## MATERIAL
- - - - - - -

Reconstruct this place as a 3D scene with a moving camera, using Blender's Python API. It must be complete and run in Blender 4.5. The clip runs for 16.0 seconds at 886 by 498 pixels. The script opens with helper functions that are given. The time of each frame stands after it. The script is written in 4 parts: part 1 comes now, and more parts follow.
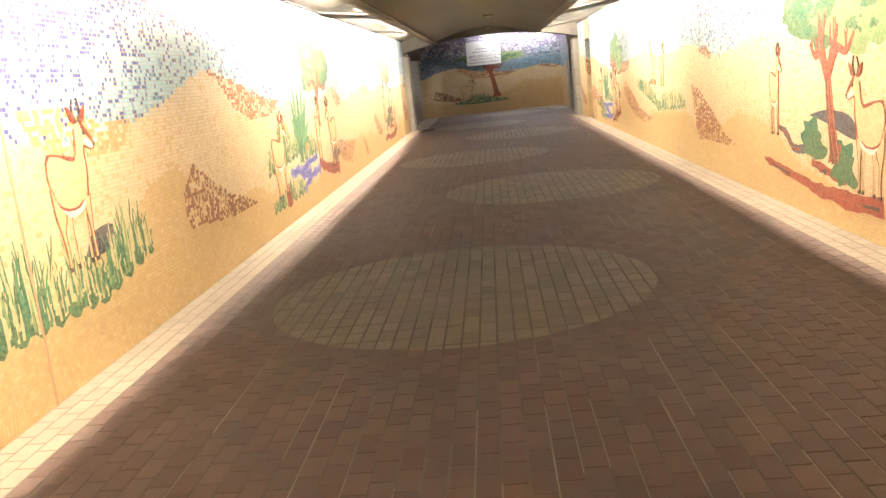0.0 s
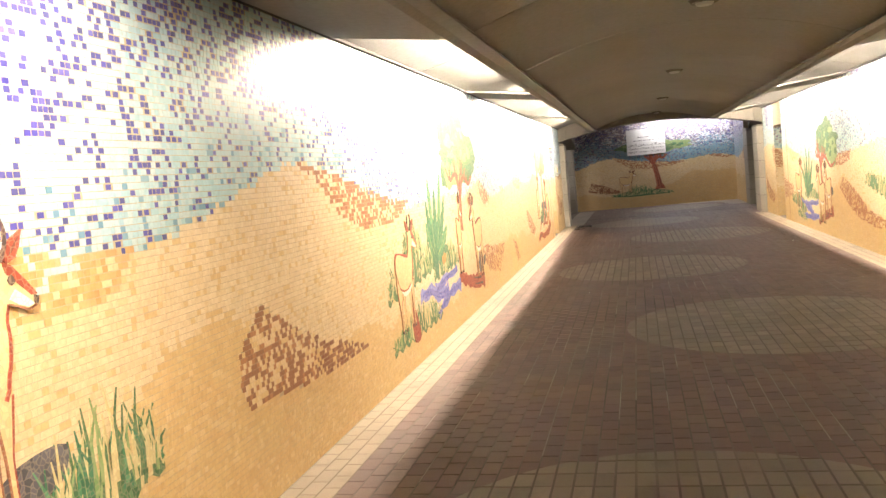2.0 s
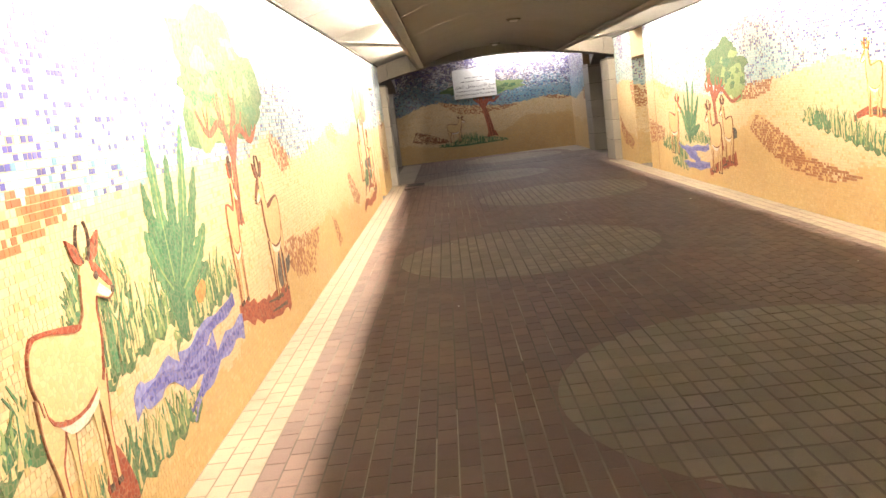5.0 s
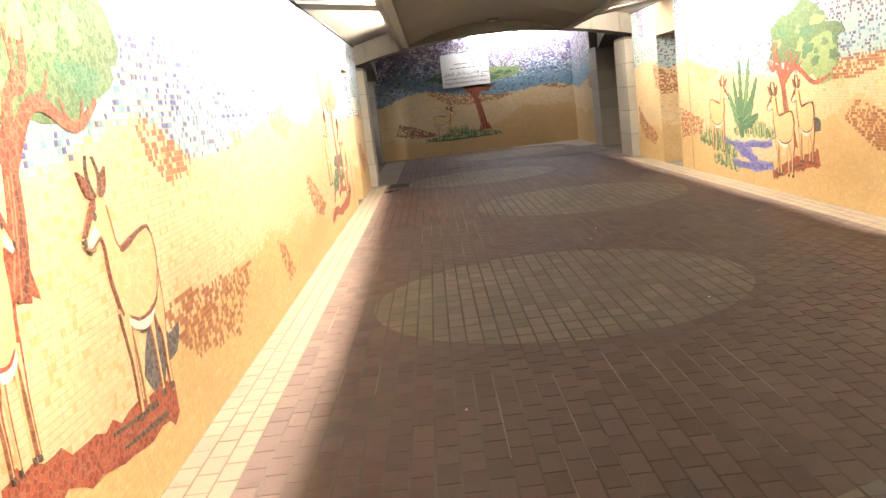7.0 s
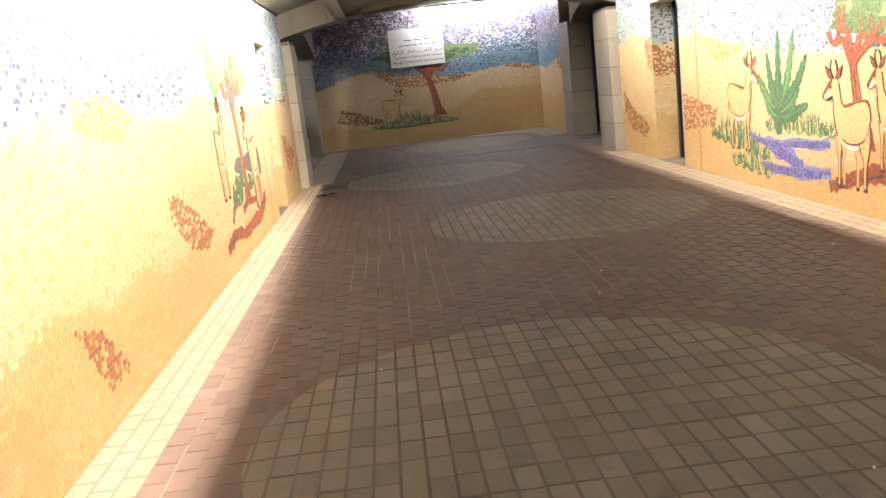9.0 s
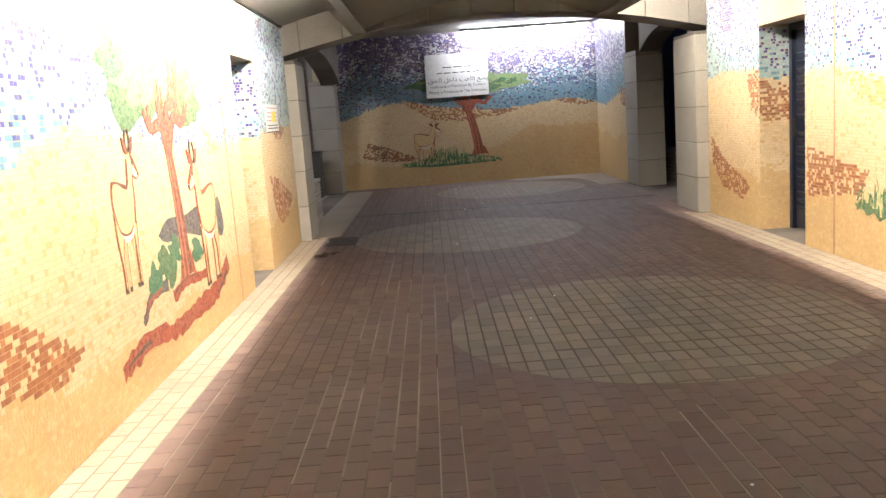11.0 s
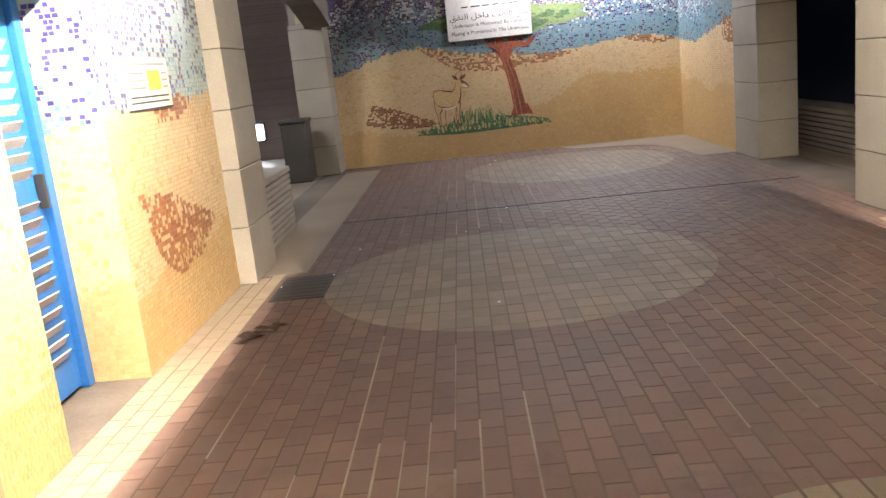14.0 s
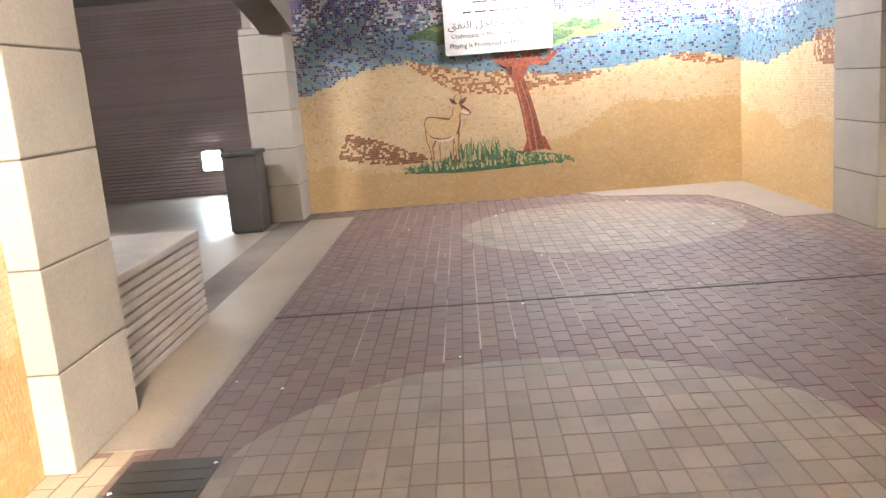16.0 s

- - - - - - -

## WHAT TO WORK ON
Your task is to repeat the material above exactly, without its pictures.

## WRITTEN ANSWER
Reconstruct this place as a 3D scene with a moving camera, using Blender's Python API. It must be complete and run in Blender 4.5. The clip runs for 16.0 seconds at 886 by 498 pixels. The script opens with helper functions that are given. The time of each frame stands after it. The script is written in 4 parts: part 1 comes now, and more parts follow.
0.0 s
2.0 s
5.0 s
7.0 s
9.0 s
11.0 s
14.0 s
16.0 s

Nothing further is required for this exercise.